Verdict: Not bad. As my husband put it, they are different. The flavor is not bad, but you could almost cut the sunflower seed addition in half and have it turn out with a nicer texture. My kids liked them.

Lastly we have Cinnamon Twists.

1 cup sugar
1/2 cup dairy free margarine -- softened
2 teaspoons vanilla
1 1/2 tsp Ener-G Egg Replacer + 2 1/2 tbsp warm water
1 3/4 cups all-purpose flour
2 teaspoons baking powder
1/2 teaspoon salt
1 teaspoon ground cinnamon
1 cup powdered sugar

Heat oven to 375º.

Mix egg replacer and water in a cup and froth with a fork.

Beat sugar, butter, vanilla and egg replacer in large bowl with electric mixer on medium speed, or mix with spoon. Stir in flour, baking powder and salt. Divide dough in half. Stir cinnamon into one half.

Shape 1 level teaspoonful each, plain and cinnamon dough, into 3-inch rope. Place ropes side by side; twist gently. Repeat with remaining dough. Place twists about 2 inches apart on ungreased cookie sheet. Bake 8 to 10 minutes or until very light brown. Remove from cookie sheet to wire rack. While still warm, dredge in powered sugar.

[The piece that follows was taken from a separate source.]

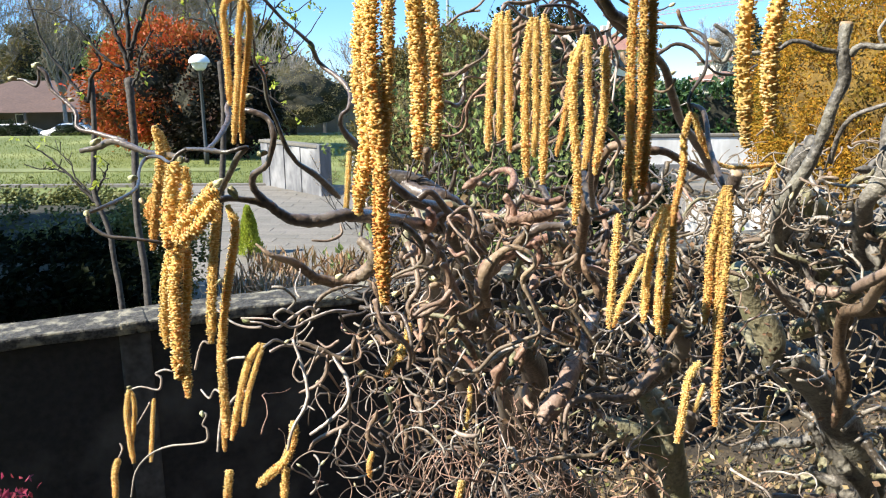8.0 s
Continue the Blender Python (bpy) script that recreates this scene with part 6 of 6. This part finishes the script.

Verdict: Very good when fresh out of the oven. After about a half hour, however they took on the texture of biscotti. Nothing wrong with biscotti, but that just wasn't what I thought these were suppose to feel like. We are not taking these to any parties. We are, however, not throwing them away either. Anything dredged in powdered sugar is bound to be edible. I wouldn't go through the trouble of making twists should I ever make these again. I would just make little balls and be done with it.